The movie doesn’t open until July 20, but Nolan has allowed himself plenty of time to fine-tune the film as he and the brass see fit. Sources say Nolan has been a fixture on the Warners lot during the past few days after finishing a monthslong shoot and editing process. The follow-up to 2008's $1 billion-grossing The Dark Knight was filmed in locations as diverse as Los Angeles, New York, New Jersey and Pittsburgh as well as in parts of India and the U.K.
The Batman tale returns most of the cast from Dark Knight, including Christian Bale, Morgan Freeman and Gary Oldman, along with a new crop of luminaries including Anne Hathaway, Joseph Gordon-Levitt, Marion Cotillard and Tom Hardy as villain Bane.

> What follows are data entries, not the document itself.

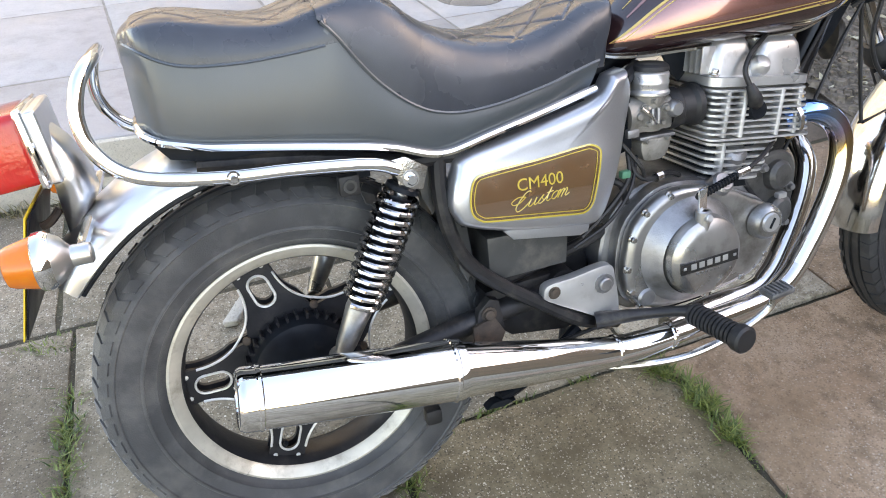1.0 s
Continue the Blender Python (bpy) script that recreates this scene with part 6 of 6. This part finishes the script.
grass("grass_tuft", [(0.735, 0.115, -0.01), (0.792, 0.03, -0.01), (0.797, -0.06, -0.01), (0.798, -0.15, -0.012)], 700, 0.013, 0.034, "green grass growing between pavings", 1)
grass("grass_tuft", [(0.798, -0.13, -0.012), (0.798, -0.32, -0.014), (0.798, -0.5, -0.014)], 220, 0.006, 0.016, "sparse moss and grass in a joint", 2)
grass("grass_tuft", [(-0.462, 0.48, -0.012), (-0.462, 0.30, -0.01), (-0.462, 0.10, -0.01), (-0.462, -0.25, -0.01)], 760, 0.014, 0.024, "green grass growing between pavings", 3)
grass("grass_tuft", [(0.15, 0.05, -0.01), (0.155, -0.06, -0.01), (0.150, -0.22, -0.01), (0.15, -0.4, -0.01)], 520, 0.016, 0.030, "green grass growing between pavings", 4)
grass("grass_tuft", [(0.26, 0.096, -0.01), (0.45, 0.106, -0.01), (0.60, 0.114, -0.01), (0.73, 0.12, -0.01)], 260, 0.008, 0.018, "sparse moss and grass in a joint", 5)
grass("grass_tuft", [(-0.9, 0.035, -0.01), (-0.462, 0.056, -0.01), (-0.2, 0.07, -0.01)], 160, 0.007, 0.014, "sparse moss and grass in a joint", 6)
grass("grass_tuft", [(-0.9, 1.30, -0.006), (-0.4, 1.295, -0.006)], 320, 0.014, 0.03, "grass along the foot of the step", 7, DRY_GRASS)
grass("grass_tuft", [(-2.6, 1.375, -0.006), (-1.6, 1.35, -0.006), (-0.9, 1.33, -0.006)], 420, 0.016, 0.024, "ragged grass along the foot of the step", 9, DRY_GRASS)
grass("grass_tuft", [(-0.40, 1.30, -0.006), (0.1, 1.29, -0.006), (0.5, 1.28, -0.006)], 200, 0.010, 0.014, "thin moss along the foot of the step", 10, DRY_GRASS)
grass("grass_tuft", [(-1.12, 0.665, -0.008), (-0.95, 0.685, -0.008), (-0.76, 0.66, -0.008)], 420, 0.022, 0.026, "green grass growing between pavings", 11)
grass("grass_tuft", [(-0.462, 0.62, -0.008), (-0.60, 0.66, -0.008), (-0.3, 0.70, -0.008)], 150, 0.010, 0.014, "sparse moss and grass in a joint", 12)
grass("grass_tuft", [(-1.9, 1.06, 0.0), (-1.5, 1.16, 0.0), (-1.05, 1.30, 0.0)], 500, 0.03, 0.03, "moss and grass among rubble by the step", 13)
grass("grass_tuft", [(1.05, 1.262, -0.006), (1.6, 1.245, -0.006)], 240, 0.010, 0.016, "dry grass along the foot of the step", 8, DRY_GRASS)


# ---- each assembly of the motorcycle becomes one part with its pieces below it ----
def settle(owner):
    for group_ob in [o for o in owner.children if o.data is None]:
        def rel(o):
            m = o.matrix_basis.copy()
            while o.parent is not owner:
                o = o.parent
                m = o.matrix_basis @ m
            return m
        pieces = [o for o in group_ob.children_recursive if o.data is not None]
        places = {o: rel(o) for o in pieces}
        main = group_ob.children[0] if group_ob.children[0].data is not None else pieces[0]
        title, words = group_ob.name, group_ob["label"]
        for o in pieces:
            o.parent = owner if o is main else main
            o.matrix_basis = places[o] if o is main else places[main].inverted() @ places[o]
        bpy.data.objects.remove(group_ob)
        main.name = title
        main["label"] = words


settle(bike)
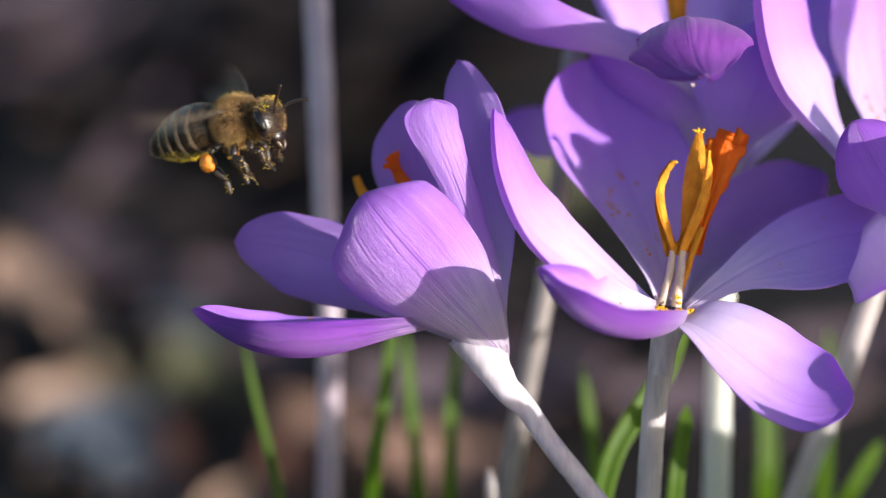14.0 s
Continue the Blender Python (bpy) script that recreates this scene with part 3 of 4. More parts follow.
# ---- the crocus at the side ----
SIDE_AT = V((38.13, 7.66, 122.22))
side = thing("crocus", "pale pink-lit crocus with tall curled petals", "crocus flower", "crocuses")
side_tube = flare([(38.88, 6.47, 114.94), (38.65, 7.17, 118.81), (38.32, 7.66, 122.22), (38.13, 8.66, 124.37)], [1.2, 1.5, 2.6, 3.6], side, SIDE_AT, STEM)
side_tube.location = SIDE_AT
stem([(38.81, 6.62, 116.44), (40.41, 12.10, 105.73), (41.68, 14.61, 87.44), (41.82, 14.84, -6.0)], [1.3, 1.15, 1.2, 1.4], side)
petal("petal", [(36.31, 4.62, 120.27), (30.50, 9.47, 126.89), (27.53, 11.75, 131.55), (26.59, 17.42, 139.18)], (0.862, -0.360, 0.358), (0.798, -0.555, 0.232), 11.7, (0.76, 0.40), side_tube, SIDE_AT, [INNER, SATIN_OUT], seed=31, curl=-0.34, halves=((1.65, 4.90, 6.29, 6.22, 5.37, 3.95), (2.09, 2.36, 5.18, 5.45, 5.37, 5.77)))
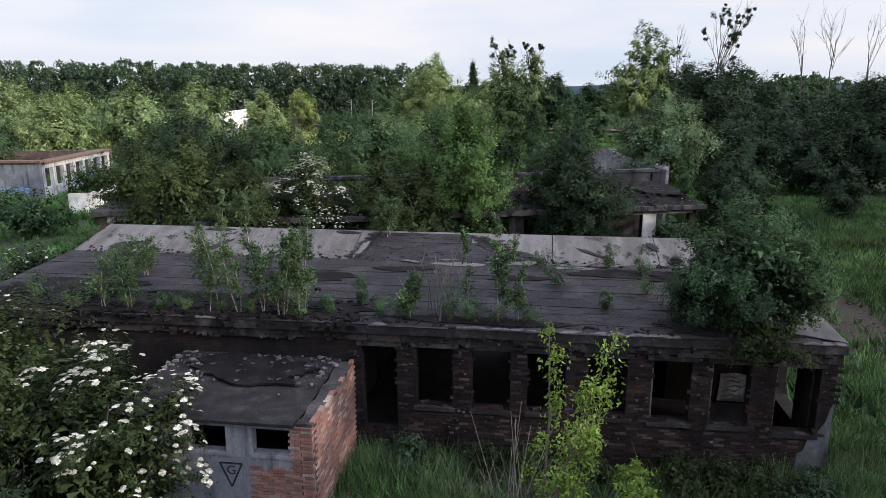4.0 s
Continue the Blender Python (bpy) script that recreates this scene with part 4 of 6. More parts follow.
for x in (-25.3, -22.55, -19.5):
    g = Geo()
    g.box(x, x + 0.62, -0.06, 0.0 - 0.004, 3.4, 4.05)
    part("pier", g, M_BRICK_RUIN if x > -23 else M_BLUE_PLASTER, hall)


def gable_top(v):
    base = 4.35 + 0.5 * max(0.0, 1 - abs(v - 9.5) / 4.5) - 0.12 * max(0, v - 9.5)
    return base + 0.05 * math.sin(v * 17.3) * math.sin(v * 3.1) + 0.05 * math.sin(v * 41.0)


g = Geo()
wall_run(g, "y", 0.36, 14.25, 0.0, 0.4, -0.2, 3.0, [(12.0, 13.3, 0.6, 1.62)], gable_top, 0.28)
part("gable_wall", g, M_GABLE, hall, "end wall of grey rubble brick")
g = Geo()
rg = random.Random(3)
vs = np.linspace(8.2, 13.95, 26)
low = [(-0.004, v, 0.1) for v in vs]
top = [(-0.004, v, min(gable_top(v) - 0.25, gable_top(v) - 1.05 + rg.uniform(-0.2, 0.2) + (0.7 if v > 12.6 else 0)) - max(0, 9.6 - v) * 0.9) for v in reversed(vs)]
g.prism(top + low, (-0.022, 0, 0))
part("plaster", g, M_PALE_PLASTER, hall, "remains of bluish white plaster")
g = Geo()
vs = np.linspace(0.6, 7.6, 24)
g.prism([(-0.004, v, 2.6 + 0.35 * math.sin(v * 2.1) + rg.uniform(-0.15, 0.15)) for v in reversed(vs)] + [(-0.004, v, 0.1) for v in vs], (-0.018, 0, 0))
part("plaster", g, M_PLASTER, hall, "stained grey plaster")
g = Geo()
g.box(-0.25, 0.42, 14.252, 14.5, -0.2, 3.72)
part("corner_pier", g, M_PALE_PLASTER, hall)
g = Geo()
wall_run(g, "x", -20, -0.26, 13.8, 14.15, -0.5, 1.2, (), ragged(9, 1.22, 0.08, 0.05), 0.5)
part("rear_wall", g, M_BRICK_RUIN, hall, "low broken brick rear wall")
for x in (-17.5, -14.4, -11.4, -7.9, -4.8, -1.9):
    g = Geo()
    g.box(x, x + 0.55, 13.62, 13.795, -0.5, 1.34)
    part("pier", g, M_BRICK_RUIN, hall)
    g = Geo()
    g.box(x - 0.04, x + 0.59, 13.6, 14.17, 1.342, 1.42)
    part("pier_cap", g, M_CONCRETE, hall)
for k, (x, z, h) in enumerate(((-10.25, 0.55, 0.3), (-9.95, 0.5, 0.2), (-9.6, 0.45, 0.3), (-9.3, 0.42, 0.34), (-9.02, 0.4, 0.22), (-8.72, 0.35, 0.34))):
    g = Geo()
    g.box(x, x + 0.07, 13.785 - 0.002, 13.797, z, z + h)
    g.box(x + 0.075, x + 0.2, 13.784, 13.797, z + 0.12, z + 0.17)
    part("painted_bar", g, M_GRAFFITI, hall)
g = Geo()
g.box(-13.4, -10.4, 6.0, 6.5, 0.9, 1.2)
part("beam", g, M_CONCRETE, hall, "fallen concrete beam across a pit")
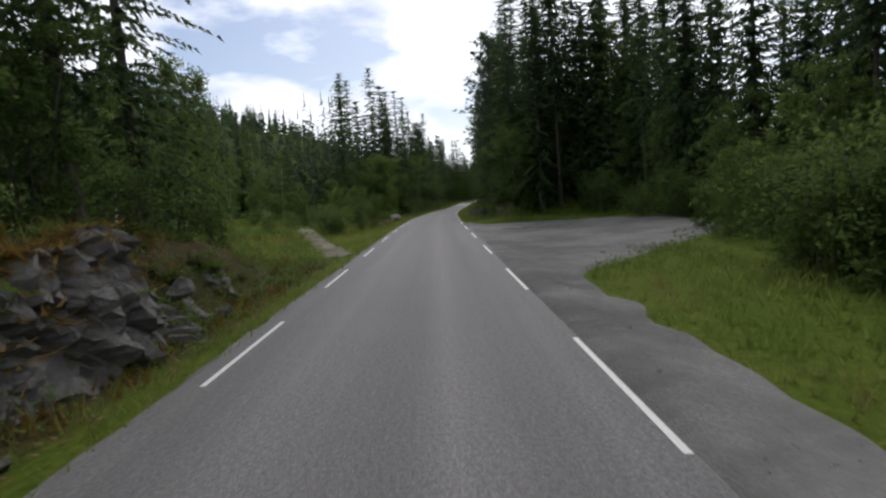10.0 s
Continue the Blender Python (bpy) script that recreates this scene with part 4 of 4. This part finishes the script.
for i in range(9800):
    s, d = (rng.uniform(632, 752), -3.5 - 5.4 * rng.random()) if i < 8200 else (rng.uniform(279, 298), -3.9 - 4 * rng.random()) if i < 9200 else (rng.uniform(580, 640), -3.5 - 0.8 * rng.random())
    if noise.noise((s * 0.35, d * 0.7, 14)) < -0.12:
        continue
    p = spot(s, d, -0.02)
    for k in range(8):
        hp.blade(p + Vector((rng.gauss(0, 0.16), rng.gauss(0, 0.16), 0)), Vector((rng.gauss(0, 0.7), rng.gauss(0, 0.7), 0.8)), turn_vec(rng.uniform(0, 6.28)), rng.uniform(0.09, 0.24), 0.04)
tagged(new("moss", hp.mesh("moss", MOSS_LEAF)), "yellow green moss and heath along the rocky bank", "moss", kind="stuff")
# meadow grass on the open ground
for nm, s0, s1, d0, d1, n in (("meadow", 676, 790, 4, 34, 7000), ("meadow", 133, 170, -32, -5, 3500), ("meadow", 231, 286, -26, -5, 4500), ("meadow", 112, 222, 6, 20, 4500), ("meadow", 8, 36, 6, 20, 1500), ("meadow", 249, 259, 4, 24, 1500)):
    hp = Heap()
    for i in range(n):
        s, d = rng.uniform(s0, s1), rng.uniform(d0, d1)
        if blocked(s, d):
            continue
        p = spot(s, d, -0.03)
        tall = 0.22 + 0.25 * max(0, noise.noise((s * 0.2, d * 0.2, 6)))
        for k in range(6):
            hp.blade(p + Vector((rng.gauss(0, 0.25), rng.gauss(0, 0.25), 0)), Vector((rng.gauss(0, 0.4), rng.gauss(0, 0.4), 1)), turn_vec(rng.uniform(0, 6.28)), tall * rng.uniform(0.6, 1.5), 0.028)
    tagged(new(nm, hp.mesh(nm, GRASS_LEAF)), "tall green meadow grass on the open ground", "grass", kind="stuff")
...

The movie opens a week after July's Comic-Con convention, which Nolan has never attended. Nolan’s previous tentpole movies – Batman Begins, The Dark Knight and Inception – have opened before Comic-Con during their respective summers, but in light of the latest movie’s release date, speculation has already begun that this year will be different.
Hollywood Reporter: 3 Lessons from 'The Dark Knight Rises'
The Dark Knight Rises, the new Batman film from Warner Bros. and director Christopher Nolan, has been rated PG-13. The move is not unexpected (2008’s The Dark Knight had the same label) but it does underscore some interesting tidbits about the movie.
1.The rating means Dark Knight Rises is completely finished — sound and score included — more than three months before its July 20 release date. That’s an unusual accomplishment for an epic tentpole movie these days. Most are finalized just weeks before their release. The Amazing Spider-Man, which opens July 2, doesn’t have a rating yet, nor does Prometheus, the Ridley Scott-directed sci-fi film set to open June 8. It also means the cut of the movie screened by Nolan for top Warners brass March 16 was far from a rough print and was close to his final version. The timeline highlights how efficient Nolan is as a filmmaker.
2.The early rating also fires the starter pistol for the most aggressive phase of Warners' marketing plan, according to sources. As a follow-up to a movie that grossed $1 billion worldwide, hit status for Rises seems inevitable. But Warners clearly isn’t leaving anything to chance. With three months to go and a ratings label in hand, Warners will be able to hone its message with laser-like focus. It also means the studio will be able to start screening the movie for taste-makers and critics. If it chooses to, of course. (UPDATE: Warners says Nolan could still make small technical tweaks the movie so it's not quite ready for screenings.)
3. Finally, TDKR scored its rating for “intense sequences of violence and action, some sensuality and language.” The 2008 movie was considered envelope-pushing for its intensity — some parents were left wondering why the Batman movie hadn’t been rated R — and the rating leaves no question that audiences can expect the same with the new movie. But by singling out “sensuality” in the label, the ratings board might be indicating that this movie has something new to show about the caped crusader. It might also preview a more emotional side of Nolan, whose films have been described more cerebral than emotion-filled.